The project 100 Boots is without a doubt one of the most renowned works to date by Antin. It consists of 51 photographs, documentation (as if the documentation were derived from performances) of a march of 100 rubber boots throughout the USA across the span of 1971 to 1973. The boots are shown inside of scenes of everyday life, trotting along a beach site in California, a path to a church, lined up outside of a bank, at a construction site, or in the middle of the city. They are aligned in a horizontal line, in a circle, or back to back in front of the camera. Their display permits a kind of personification, which makes the images humorous. On other occasions, they are depicted as abstract forms, moving and adaptable. Like enigmatic clones, the boots resemble non-identified invaders exploring the USA’s territory. Made at the time of USA’s involvement in the controversial Vietnam war, this simple conceptual narrative has a political turn. At the time, the pictures were sent as postcards by the artist, and the work was launched around the onset of “Mail Art ”. In 1973, MOMA purchased the complete series of the 51 postcards. After this acquisition, Eleanor Antin “consigned” the boots and created a photographic edition of 10 copies.

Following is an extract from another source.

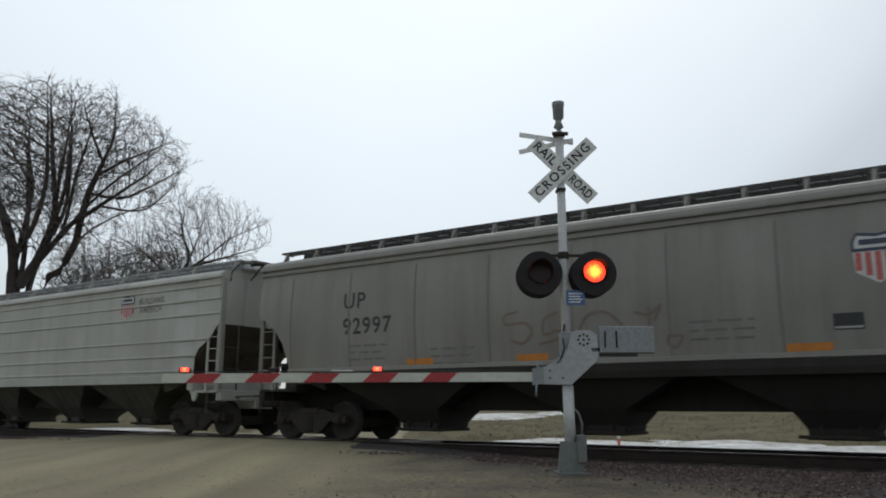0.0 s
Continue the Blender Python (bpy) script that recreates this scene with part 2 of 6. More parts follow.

Over a roughly thirty-year period, conceptual and multidisciplinary artist Eleanor Antin has been creating narrative images in photography, video, film, performance, and installation. Her practices blur fiction and history, often with humorous wit, theatrical sensibility, and allegorical impulse. During her early career, Antin was associated with a group of artists who were recognized for returning the element of narrative to contemporary art, which until the 1970s had been dominated by highly abstract, purist work.